Scene script records
==================================================
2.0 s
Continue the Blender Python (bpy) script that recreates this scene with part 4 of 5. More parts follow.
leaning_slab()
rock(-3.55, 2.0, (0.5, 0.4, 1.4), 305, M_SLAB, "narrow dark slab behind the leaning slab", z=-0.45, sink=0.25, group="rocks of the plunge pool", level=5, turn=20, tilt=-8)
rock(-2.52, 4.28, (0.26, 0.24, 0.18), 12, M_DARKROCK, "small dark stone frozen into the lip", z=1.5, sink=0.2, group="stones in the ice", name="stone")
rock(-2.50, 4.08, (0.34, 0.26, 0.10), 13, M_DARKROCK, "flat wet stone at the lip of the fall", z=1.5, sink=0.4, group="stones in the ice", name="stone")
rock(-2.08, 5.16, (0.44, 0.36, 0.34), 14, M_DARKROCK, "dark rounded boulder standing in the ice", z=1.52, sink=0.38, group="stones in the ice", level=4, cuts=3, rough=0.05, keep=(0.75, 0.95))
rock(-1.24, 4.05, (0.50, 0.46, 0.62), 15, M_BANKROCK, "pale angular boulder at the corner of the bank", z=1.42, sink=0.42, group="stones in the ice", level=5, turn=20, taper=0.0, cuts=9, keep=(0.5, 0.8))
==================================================
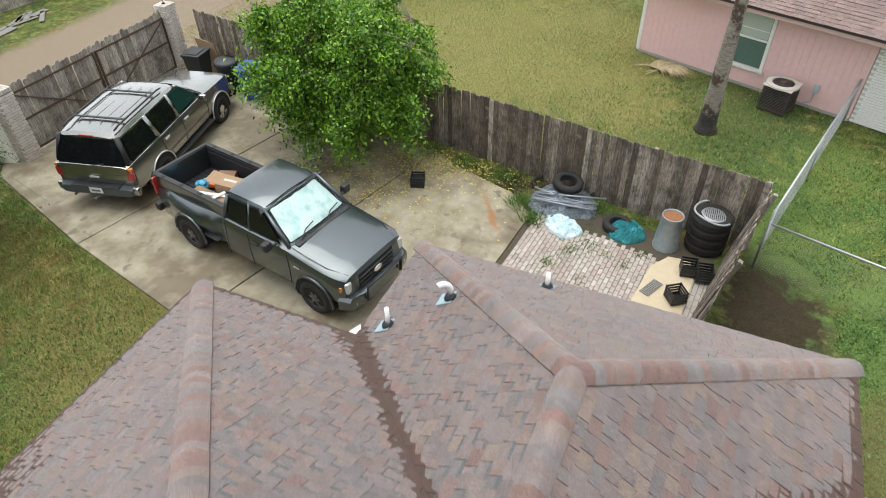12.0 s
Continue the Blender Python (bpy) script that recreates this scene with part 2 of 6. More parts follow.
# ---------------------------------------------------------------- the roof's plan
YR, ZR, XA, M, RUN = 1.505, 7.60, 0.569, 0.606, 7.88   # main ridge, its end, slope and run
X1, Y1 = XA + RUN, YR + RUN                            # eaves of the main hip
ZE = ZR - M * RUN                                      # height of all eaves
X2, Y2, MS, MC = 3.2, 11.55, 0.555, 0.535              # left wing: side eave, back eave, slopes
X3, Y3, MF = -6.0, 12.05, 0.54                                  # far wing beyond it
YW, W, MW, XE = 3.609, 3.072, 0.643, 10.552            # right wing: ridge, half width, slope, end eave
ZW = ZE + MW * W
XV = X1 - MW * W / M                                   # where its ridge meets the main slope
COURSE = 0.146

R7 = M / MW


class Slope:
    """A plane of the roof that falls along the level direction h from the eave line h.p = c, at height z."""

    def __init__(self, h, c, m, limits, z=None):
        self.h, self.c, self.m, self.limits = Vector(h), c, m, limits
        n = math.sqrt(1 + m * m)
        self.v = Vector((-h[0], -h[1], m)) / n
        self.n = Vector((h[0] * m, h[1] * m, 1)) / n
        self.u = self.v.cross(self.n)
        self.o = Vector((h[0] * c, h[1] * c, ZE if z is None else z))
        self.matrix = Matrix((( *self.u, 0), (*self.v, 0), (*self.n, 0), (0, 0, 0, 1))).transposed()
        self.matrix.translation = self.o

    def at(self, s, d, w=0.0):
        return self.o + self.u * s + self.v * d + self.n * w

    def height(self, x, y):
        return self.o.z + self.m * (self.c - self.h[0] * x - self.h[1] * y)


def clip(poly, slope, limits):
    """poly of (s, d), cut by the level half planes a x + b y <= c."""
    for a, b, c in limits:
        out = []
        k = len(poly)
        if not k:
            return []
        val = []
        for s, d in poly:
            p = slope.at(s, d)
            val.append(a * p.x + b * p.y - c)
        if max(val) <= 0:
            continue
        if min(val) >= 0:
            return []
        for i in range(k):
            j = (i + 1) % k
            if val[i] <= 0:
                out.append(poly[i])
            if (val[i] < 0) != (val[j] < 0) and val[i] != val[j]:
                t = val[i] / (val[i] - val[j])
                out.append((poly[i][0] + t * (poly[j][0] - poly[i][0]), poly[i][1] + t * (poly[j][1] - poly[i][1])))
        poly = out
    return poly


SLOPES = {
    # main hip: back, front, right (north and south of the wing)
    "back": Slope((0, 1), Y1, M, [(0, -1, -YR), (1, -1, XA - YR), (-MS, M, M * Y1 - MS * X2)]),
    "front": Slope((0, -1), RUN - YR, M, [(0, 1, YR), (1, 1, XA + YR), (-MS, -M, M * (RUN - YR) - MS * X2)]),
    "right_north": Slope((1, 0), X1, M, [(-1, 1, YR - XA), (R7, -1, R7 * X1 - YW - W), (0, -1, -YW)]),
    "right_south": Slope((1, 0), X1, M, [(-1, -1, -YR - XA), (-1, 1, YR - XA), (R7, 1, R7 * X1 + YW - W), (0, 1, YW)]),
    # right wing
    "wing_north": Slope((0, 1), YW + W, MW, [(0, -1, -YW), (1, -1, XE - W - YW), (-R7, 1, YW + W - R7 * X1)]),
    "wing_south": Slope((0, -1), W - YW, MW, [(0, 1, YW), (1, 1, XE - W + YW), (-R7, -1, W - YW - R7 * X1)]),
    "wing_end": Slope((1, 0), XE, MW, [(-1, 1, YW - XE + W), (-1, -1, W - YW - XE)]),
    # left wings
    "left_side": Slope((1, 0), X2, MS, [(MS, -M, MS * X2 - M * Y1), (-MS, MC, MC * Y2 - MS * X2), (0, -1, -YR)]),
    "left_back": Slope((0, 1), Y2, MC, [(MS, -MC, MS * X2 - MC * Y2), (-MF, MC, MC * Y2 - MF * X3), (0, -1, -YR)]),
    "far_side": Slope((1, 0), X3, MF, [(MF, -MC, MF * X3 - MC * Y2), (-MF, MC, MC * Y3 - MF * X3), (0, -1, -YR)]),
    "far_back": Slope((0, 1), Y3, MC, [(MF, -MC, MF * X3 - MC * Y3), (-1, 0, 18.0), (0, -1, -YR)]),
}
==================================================
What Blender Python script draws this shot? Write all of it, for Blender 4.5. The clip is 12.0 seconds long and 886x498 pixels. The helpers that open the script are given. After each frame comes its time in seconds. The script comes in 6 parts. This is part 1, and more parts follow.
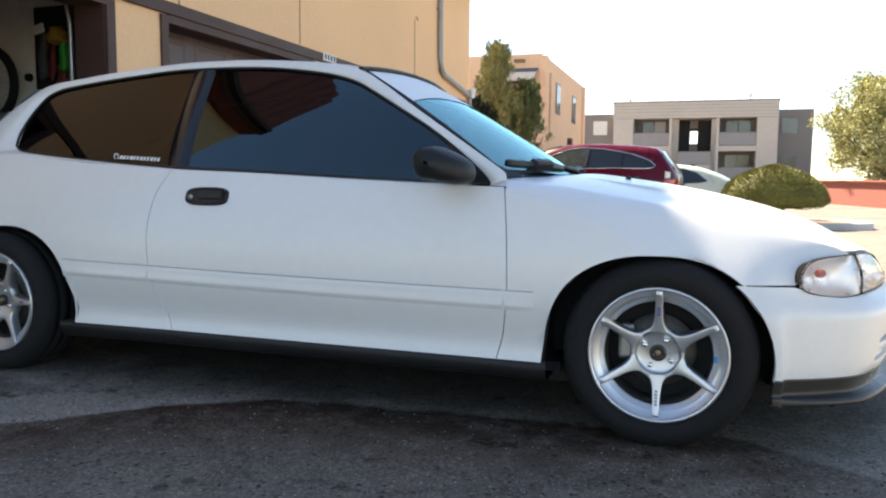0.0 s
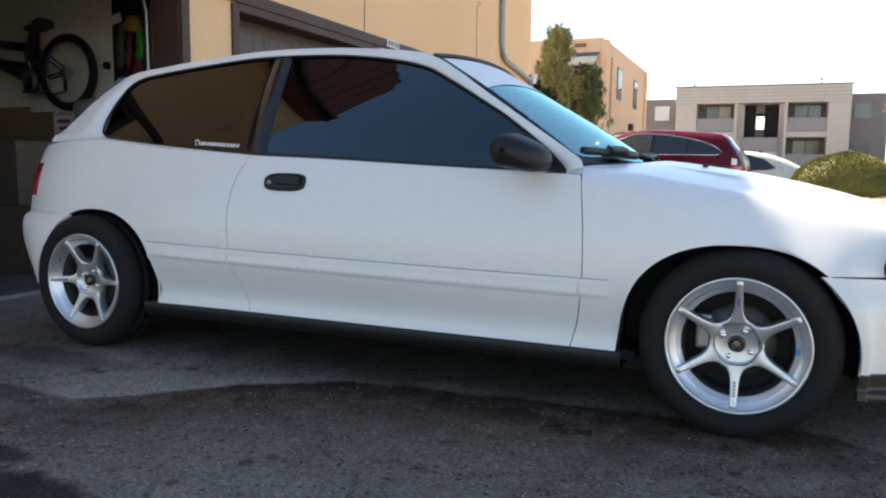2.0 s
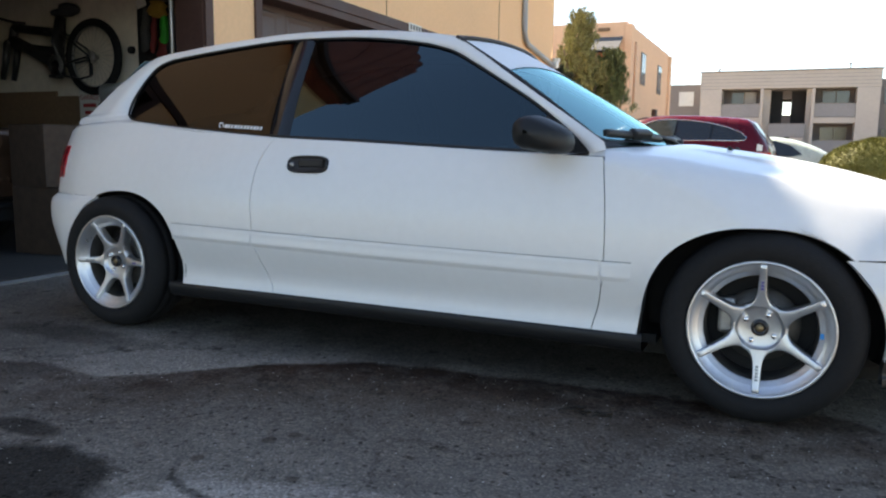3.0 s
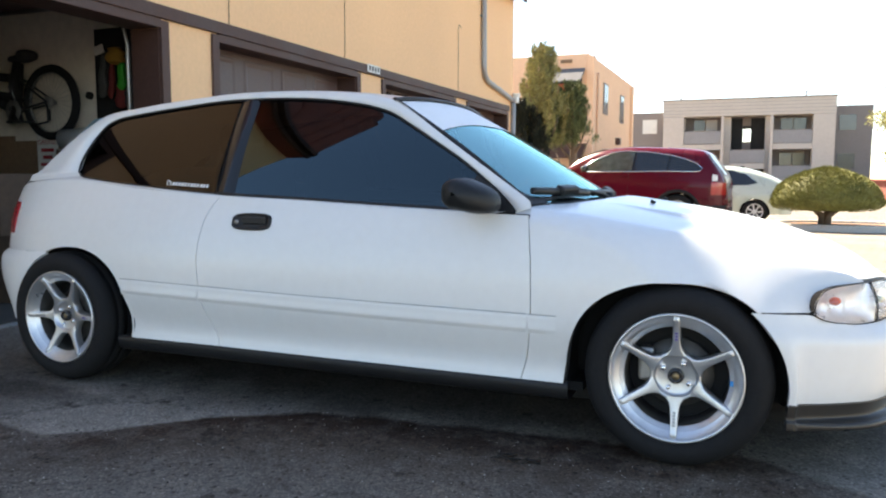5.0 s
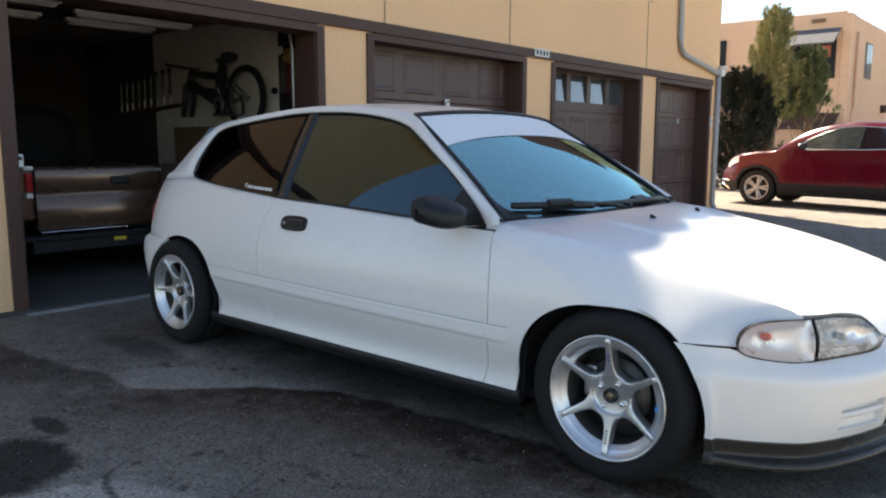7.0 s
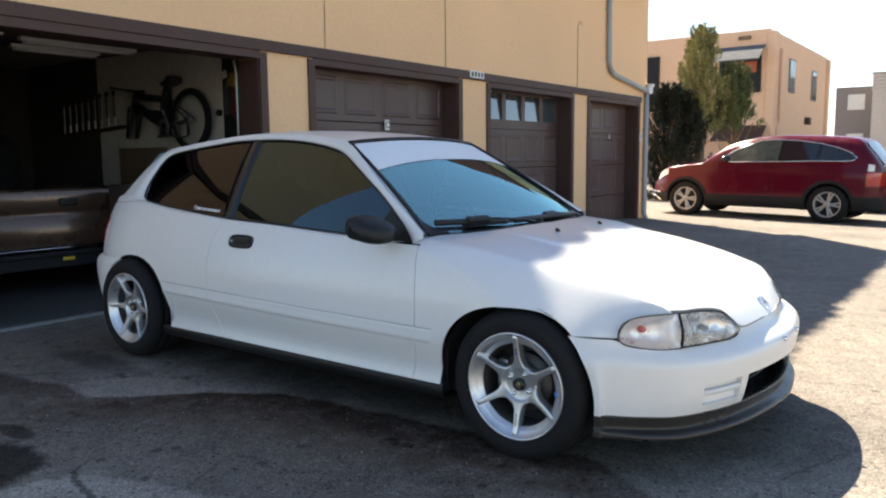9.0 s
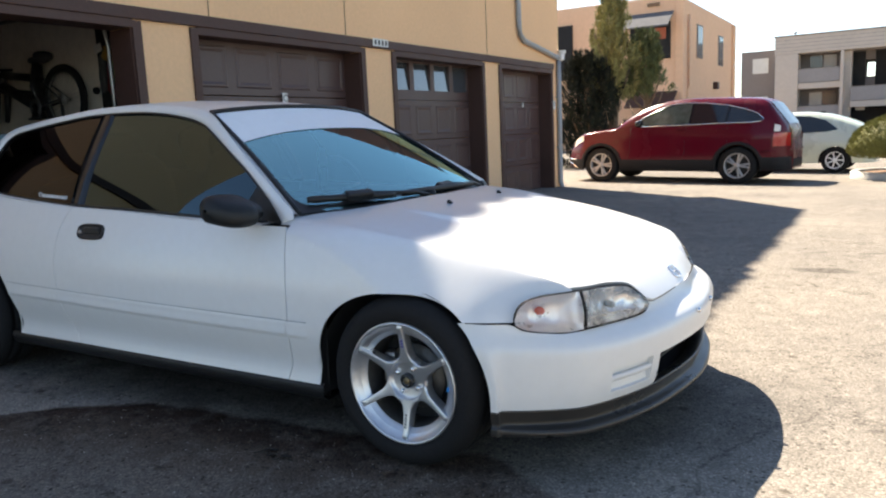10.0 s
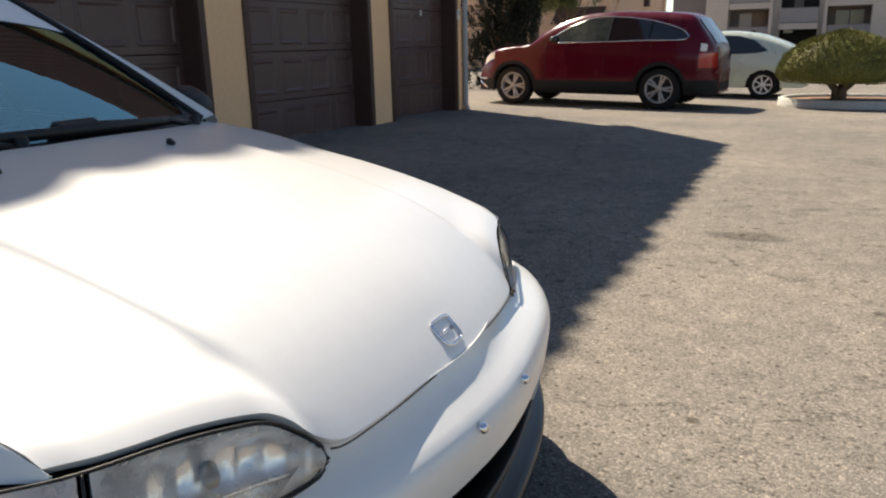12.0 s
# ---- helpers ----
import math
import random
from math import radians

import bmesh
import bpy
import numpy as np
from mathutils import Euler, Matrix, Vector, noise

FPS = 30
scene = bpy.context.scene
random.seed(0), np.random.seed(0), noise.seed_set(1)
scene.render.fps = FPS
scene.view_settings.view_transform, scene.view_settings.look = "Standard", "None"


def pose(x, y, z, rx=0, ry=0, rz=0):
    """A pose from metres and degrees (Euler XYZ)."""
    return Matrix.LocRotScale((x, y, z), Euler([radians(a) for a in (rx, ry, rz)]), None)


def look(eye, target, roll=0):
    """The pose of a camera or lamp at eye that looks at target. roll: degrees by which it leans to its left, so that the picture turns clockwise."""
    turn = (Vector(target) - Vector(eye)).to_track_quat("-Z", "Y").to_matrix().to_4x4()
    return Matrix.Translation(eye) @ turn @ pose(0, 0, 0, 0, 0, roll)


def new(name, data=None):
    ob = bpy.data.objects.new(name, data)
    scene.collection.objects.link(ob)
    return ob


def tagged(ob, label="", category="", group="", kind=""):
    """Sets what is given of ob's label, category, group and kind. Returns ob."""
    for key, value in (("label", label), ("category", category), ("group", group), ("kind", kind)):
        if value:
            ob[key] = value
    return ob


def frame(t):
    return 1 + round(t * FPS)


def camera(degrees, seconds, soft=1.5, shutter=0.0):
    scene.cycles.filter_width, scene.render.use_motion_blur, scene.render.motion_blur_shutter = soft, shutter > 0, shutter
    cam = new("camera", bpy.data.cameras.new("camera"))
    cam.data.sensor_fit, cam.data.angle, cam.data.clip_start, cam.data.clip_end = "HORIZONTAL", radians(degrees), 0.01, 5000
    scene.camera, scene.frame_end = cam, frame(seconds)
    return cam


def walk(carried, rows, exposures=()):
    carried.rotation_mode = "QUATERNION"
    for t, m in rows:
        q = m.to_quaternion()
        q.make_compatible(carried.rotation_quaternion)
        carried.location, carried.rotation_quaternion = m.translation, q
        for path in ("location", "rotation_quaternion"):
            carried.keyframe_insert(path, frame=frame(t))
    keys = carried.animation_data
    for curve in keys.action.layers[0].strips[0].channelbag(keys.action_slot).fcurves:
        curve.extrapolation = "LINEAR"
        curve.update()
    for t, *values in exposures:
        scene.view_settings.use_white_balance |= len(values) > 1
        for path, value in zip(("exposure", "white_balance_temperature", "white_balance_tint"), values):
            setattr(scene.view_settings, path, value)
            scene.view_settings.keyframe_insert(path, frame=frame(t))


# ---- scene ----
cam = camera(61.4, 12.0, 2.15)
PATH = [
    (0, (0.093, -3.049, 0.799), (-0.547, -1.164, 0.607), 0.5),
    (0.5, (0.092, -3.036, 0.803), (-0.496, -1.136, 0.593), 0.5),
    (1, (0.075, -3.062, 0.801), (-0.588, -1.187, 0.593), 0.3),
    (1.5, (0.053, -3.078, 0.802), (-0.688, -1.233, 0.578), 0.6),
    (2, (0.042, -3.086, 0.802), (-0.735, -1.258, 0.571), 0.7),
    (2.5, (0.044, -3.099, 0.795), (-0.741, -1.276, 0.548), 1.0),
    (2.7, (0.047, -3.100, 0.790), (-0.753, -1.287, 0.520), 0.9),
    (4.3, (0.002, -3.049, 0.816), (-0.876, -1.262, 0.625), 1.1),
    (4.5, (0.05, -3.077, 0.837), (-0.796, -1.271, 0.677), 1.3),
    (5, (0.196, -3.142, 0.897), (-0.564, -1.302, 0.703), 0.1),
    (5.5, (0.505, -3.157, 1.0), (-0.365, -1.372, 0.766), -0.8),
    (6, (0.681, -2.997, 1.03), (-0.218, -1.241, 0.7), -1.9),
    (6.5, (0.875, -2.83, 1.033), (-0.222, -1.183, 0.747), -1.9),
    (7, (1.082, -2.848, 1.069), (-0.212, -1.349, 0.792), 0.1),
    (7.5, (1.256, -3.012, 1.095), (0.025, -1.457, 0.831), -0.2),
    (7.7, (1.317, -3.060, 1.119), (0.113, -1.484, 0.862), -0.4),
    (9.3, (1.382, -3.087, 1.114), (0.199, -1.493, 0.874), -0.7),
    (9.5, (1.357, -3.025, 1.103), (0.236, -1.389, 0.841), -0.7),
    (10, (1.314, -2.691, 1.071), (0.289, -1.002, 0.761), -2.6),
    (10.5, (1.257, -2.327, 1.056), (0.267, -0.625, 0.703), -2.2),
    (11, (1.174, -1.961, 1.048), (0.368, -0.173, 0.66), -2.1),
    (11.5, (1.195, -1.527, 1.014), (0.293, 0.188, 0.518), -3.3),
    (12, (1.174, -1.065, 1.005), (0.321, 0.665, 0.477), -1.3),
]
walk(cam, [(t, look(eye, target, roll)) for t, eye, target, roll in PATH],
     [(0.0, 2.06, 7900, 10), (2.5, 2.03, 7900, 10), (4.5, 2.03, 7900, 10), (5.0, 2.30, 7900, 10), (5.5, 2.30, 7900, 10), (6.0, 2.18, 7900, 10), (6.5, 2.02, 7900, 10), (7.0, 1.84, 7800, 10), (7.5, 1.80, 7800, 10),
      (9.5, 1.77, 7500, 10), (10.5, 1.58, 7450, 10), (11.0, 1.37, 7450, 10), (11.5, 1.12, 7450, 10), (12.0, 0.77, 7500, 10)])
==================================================
REQUEST — From the records above, extract exactly and only the lines that begin at the line with "return 1 + round(t * FPS)" and stop after the line with "for curve in".

THE ANSWER —
    return 1 + round(t * FPS)


def camera(degrees, seconds, soft=1.5, shutter=0.0):
    scene.cycles.filter_width, scene.render.use_motion_blur, scene.render.motion_blur_shutter = soft, shutter > 0, shutter
    cam = new("camera", bpy.data.cameras.new("camera"))
    cam.data.sensor_fit, cam.data.angle, cam.data.clip_start, cam.data.clip_end = "HORIZONTAL", radians(degrees), 0.01, 5000
    scene.camera, scene.frame_end = cam, frame(seconds)
    return cam


def walk(carried, rows, exposures=()):
    carried.rotation_mode = "QUATERNION"
    for t, m in rows:
        q = m.to_quaternion()
        q.make_compatible(carried.rotation_quaternion)
        carried.location, carried.rotation_quaternion = m.translation, q
        for path in ("location", "rotation_quaternion"):
            carried.keyframe_insert(path, frame=frame(t))
    keys = carried.animation_data
    for curve in keys.action.layers[0].strips[0].channelbag(keys.action_slot).fcurves:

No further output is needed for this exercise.